En 2024, les effets de ces mesures commencent à se faire sentir de manière plus visible. L’inflation semble se stabiliser autour de 3 % en moyenne dans la zone euro, un niveau certes encore au-dessus de l’objectif des 2 % de la BCE, mais bien inférieur aux niveaux alarmants observés précédemment. Cependant, cette stabilisation n’est pas uniforme. Les grandes économies comme l'Allemagne, la France et l'Espagne ont vu des baisses plus marquées, tandis que d'autres pays, notamment ceux du sud de l'Europe, continuent de lutter contre des pressions inflationnistes plus fortes, notamment sur les prix des denrées alimentaires et de l’énergie.

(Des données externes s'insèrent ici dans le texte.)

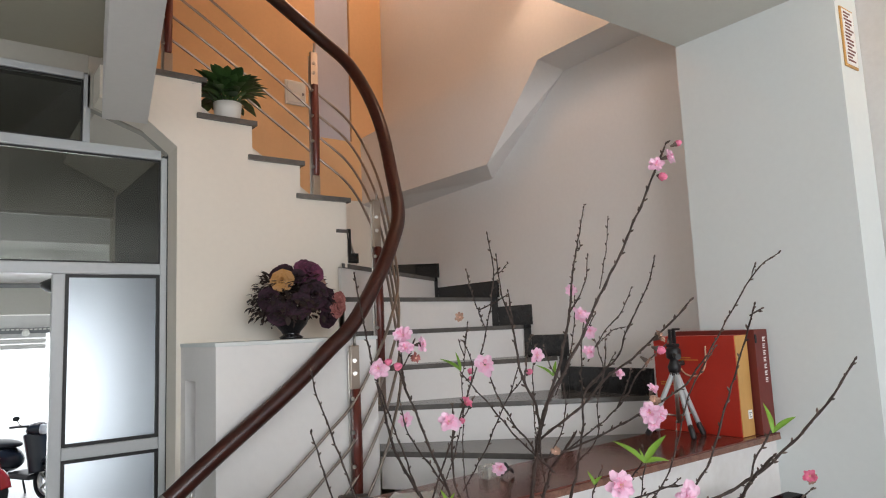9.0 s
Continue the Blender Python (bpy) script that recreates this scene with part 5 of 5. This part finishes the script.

Les moteurs de la stabilisation : énergie, politique monétaire et chaînes d’approvisionnement
Plusieurs facteurs expliquent cette tendance à la stabilisation. Tout d’abord, la détente sur les prix de l’énergie joue un rôle central. Après les fortes hausses de 2021-2022, les cours du pétrole et du gaz ont globalement baissé ou se sont stabilisés, réduisant ainsi la pression sur les coûts de production et de transport dans de nombreux secteurs. Cette situation a permis aux entreprises de limiter les hausses de prix, réduisant ainsi la transmission des chocs énergétiques à l’ensemble de l’économie.

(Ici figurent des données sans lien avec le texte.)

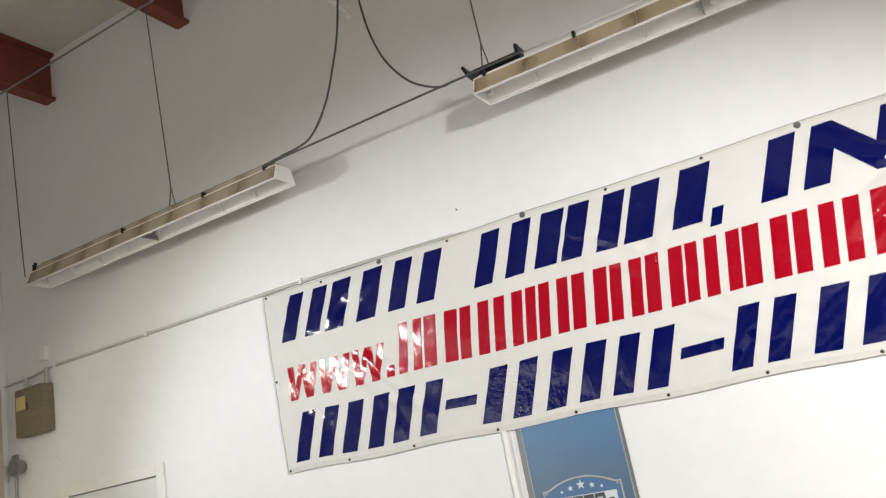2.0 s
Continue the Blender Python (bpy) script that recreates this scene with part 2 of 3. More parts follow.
def tube(pts, r, seg=8, per=8, bm=None, wide=1.0):
    """A round or flattened bar along a smooth line."""
    bm = bm or bmesh.new()
    line = curve_points(pts, per) if per > 1 else [Vector(p) for p in pts]
    rings = []
    for i, p in enumerate(line):
        d = (line[min(i + 1, len(line) - 1)] - line[max(i - 1, 0)]).normalized()
        side = d.cross(Vector((0, 0, 1)))
        side = side.normalized() if side.length > 0.05 else Vector((1, 0, 0))
        up = side.cross(d).normalized()
        rr = r[i * (len(r) - 1) // max(1, len(line) - 1)] if isinstance(r, (list, tuple)) else r
        rings.append([bm.verts.new(p + side * math.cos(a) * rr * wide + up * math.sin(a) * rr) for a in [2 * math.pi * k / seg for k in range(seg)]])
    for a, b in zip(rings, rings[1:]):
        for k in range(seg):
            bm.faces.new((a[k], a[(k + 1) % seg], b[(k + 1) % seg], b[k]))
    bm.faces.new(rings[0])
    bm.faces.new(rings[-1][::-1])
    return bm


def plate(outline, y0, y1, bm=None):
    """A flat piece on the wall from an outline in x and z, between two depths."""
    bm = bm or bmesh.new()
    a = [bm.verts.new((x, y0, z)) for x, z in outline]
    b = [bm.verts.new((x, y1, z)) for x, z in outline]
    bm.faces.new(a)
    bm.faces.new(b[::-1])
    for i in range(len(a)):
        j = (i + 1) % len(a)
        bm.faces.new((a[i], b[i], b[j], a[j]))
    return bm


def lettering(text, x, z, height, y, width, bold=0.0):
    """Flat words, centred on x, standing on z."""
    cu = bpy.data.curves.new("words", "FONT")
    cu.body, cu.align_x, cu.size, cu.offset = text, "CENTER", 1.0, bold
    cu.resolution_u = 3
    cu.extrude = 0.0
    ob = bpy.data.objects.new("words", cu)
    scene.collection.objects.link(ob)
    bpy.context.view_layer.update()
    me = bpy.data.meshes.new_from_object(ob.evaluated_get(bpy.context.evaluated_depsgraph_get()))
    bm = bmesh.new()
    bm.from_mesh(me)
    bpy.data.objects.remove(ob)
    bpy.data.meshes.remove(me)
    xs, ys = [v.co.x for v in bm.verts], [v.co.y for v in bm.verts]
    x0, x1, y0, y1 = min(xs), max(xs), min(ys), max(ys)
    for v in bm.verts:
        v.co = Vector((x + ((v.co.x - x0) / (x1 - x0) - 0.5) * width, y, z + (v.co.y - y0) / (y1 - y0) * height))
    return bm


# ---- the hall ----
X0, X1, Y0, TOP = -2.98, 9.5, -15.0, 6.1
DOOR = (-2.22, -1.22, 2.175)
solid("floor", box(X0 - 0.2, Y0 - 0.2, -0.2, X1 + 0.2, 0.2, 0.0), M_FLOOR, "grey sealed concrete floor of the showroom", "floor", "structure")
bm = box(X0 - 0.2, 0.0, 0.0, DOOR[0], 0.2, TOP)
box(DOOR[1], 0.0, 0.0, X1 + 0.2, 0.2, TOP, bm=bm)
box(DOOR[0], 0.0, DOOR[2], DOOR[1], 0.2, TOP, bm=bm)
solid("wall_north", bm, M_WALL, "white painted plaster wall with faint marks", "wall", "structure")
solid("wall_west", box(X0 - 0.2, Y0, 0.0, X0, 0.0, TOP), M_WALL, "white painted side wall", "wall", "structure")
solid("wall_east", box(X1, Y0, 0.0, X1 + 0.2, 0.0, TOP), M_WALL, "white painted side wall", "wall", "structure")
# out of view, set far back and dark to weaken the bounce
solid("wall_south", box(X0 - 0.2, Y0 - 0.2, 0.0, X1 + 0.2, Y0, TOP), M_REAR, "unseen rear wall, grey to limit bounced light", "wall", "structure")
solid("ceiling", box(X0 - 0.2, Y0 - 0.2, TOP, X1 + 0.2, 0.2, TOP + 0.2), M_CEIL, "dull off-white roof deck above the beams", "ceiling", "structure")
solid("trim", box(X0, -1.6, 0.0, X0 + 0.03, -0.06, 3.18, 0.004), M_SIDE, "beige board panel beside the corner", "panel", "structure")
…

Ensuite, la politique monétaire rigoureuse de la BCE commence à produire ses effets. En augmentant les taux d’intérêt à plusieurs reprises, l’institution a freiné l’accès au crédit, pesant ainsi sur la demande intérieure et, par conséquent, sur la capacité des entreprises à augmenter leurs prix. Cependant, cette politique monétaire n’est pas sans conséquence : elle a également ralenti l’activité économique dans certains secteurs, notamment l’immobilier et l’automobile, ce qui a pu contribuer à une modération des hausses de prix.

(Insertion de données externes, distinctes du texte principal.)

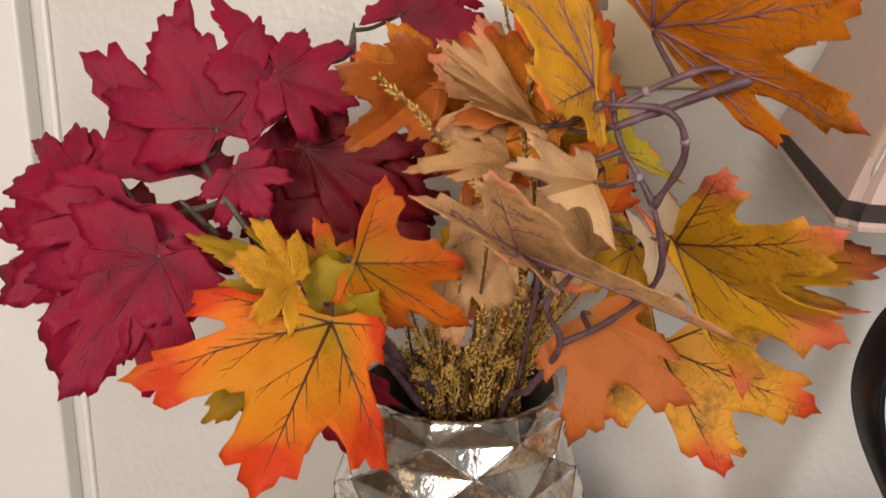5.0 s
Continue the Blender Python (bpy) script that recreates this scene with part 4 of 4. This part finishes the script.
lobed(golden_spray, "cream", "soft", (0.022, 0.215, 1.077), [(-0.010, 0.196, 1.085), (-0.001, 0.210, 1.093), (0.024, 0.228, 1.085), (0.006, 0.213, 1.073), (0.025, 0.203, 1.058)], fold=0.3, label="cream coloured maple leaf")
lobed(golden_spray, "tan", "soft", (-0.002, 0.226, 1.082), [(-0.035, 0.229, 1.079), (-0.024, 0.236, 1.092), (-0.007, 0.234, 1.090), (-0.019, 0.221, 1.076), (-0.004, 0.219, 1.076)], fold=0.3)
lobed(golden_spray, "copper", "soft", (-0.021, 0.242, 1.107), [(-0.055, 0.234, 1.111), (-0.036, 0.224, 1.121), (-0.014, 0.253, 1.120), (-0.053, 0.262, 1.081), (-0.025, 0.239, 1.088)], fold=0.3, label="copper brown maple leaf")
lobed(golden_spray, "tan", "soft", (0.007, 0.224, 1.093), [(-0.027, 0.204, 1.112), (-0.025, 0.218, 1.119), (-0.015, 0.219, 1.124), (-0.015, 0.224, 1.100), (0.008, 0.223, 1.089)], fold=0.3)
lobed(golden_spray, "rust", "soft", (0.038, 0.262, 1.020), [(0.073, 0.240, 0.991), (0.068, 0.246, 1.008), (0.058, 0.263, 1.028), (0.028, 0.250, 0.971), (0.017, 0.262, 1.002)], fold=0.2, label="plain rust coloured maple leaf")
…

Enfin, les perturbations des chaînes d’approvisionnement mondiales, qui avaient été une cause majeure de l’inflation au plus fort de la crise sanitaire, se résorbent progressivement. L’amélioration de la logistique mondiale, la réouverture des principales zones industrielles en Asie et une meilleure coordination internationale ont permis de réduire les goulots d’étranglement, ce qui a contribué à une meilleure disponibilité des biens et à une réduction des coûts.
Les perspectives à moyen terme
Si la stabilisation de l’inflation est une bonne nouvelle pour les ménages et les entreprises, les perspectives à moyen terme demeurent incertaines. Les tensions sur le marché du travail, avec des pénuries de main-d'œuvre dans certains secteurs, continuent de soutenir une pression haussière sur les salaires, ce qui pourrait alimenter une inflation dite « de deuxième tour » si les entreprises répercutent ces coûts sur les consommateurs. Par ailleurs, la fragilité de certains marchés, notamment le secteur immobilier dans les grandes villes européennes, pourrait perturber cette dynamique si les conditions de crédit se resserrent davantage.
Pour la BCE, l’enjeu sera désormais de piloter habilement une sortie progressive de sa politique monétaire stricte sans relancer l’inflation, tout en soutenant une reprise économique qui reste fragile dans certains États membres.
En conclusion, la stabilisation de l'inflation marque un tournant important pour l'Europe. Toutefois, cet équilibre reste précaire et dépendra des choix stratégiques tant sur le plan monétaire que fiscal. Les prochains mois seront déterminants pour mesurer la solidité de cette tendance et évaluer si l'Europe peut maintenir le cap vers une inflation plus proche de son objectif à moyen terme.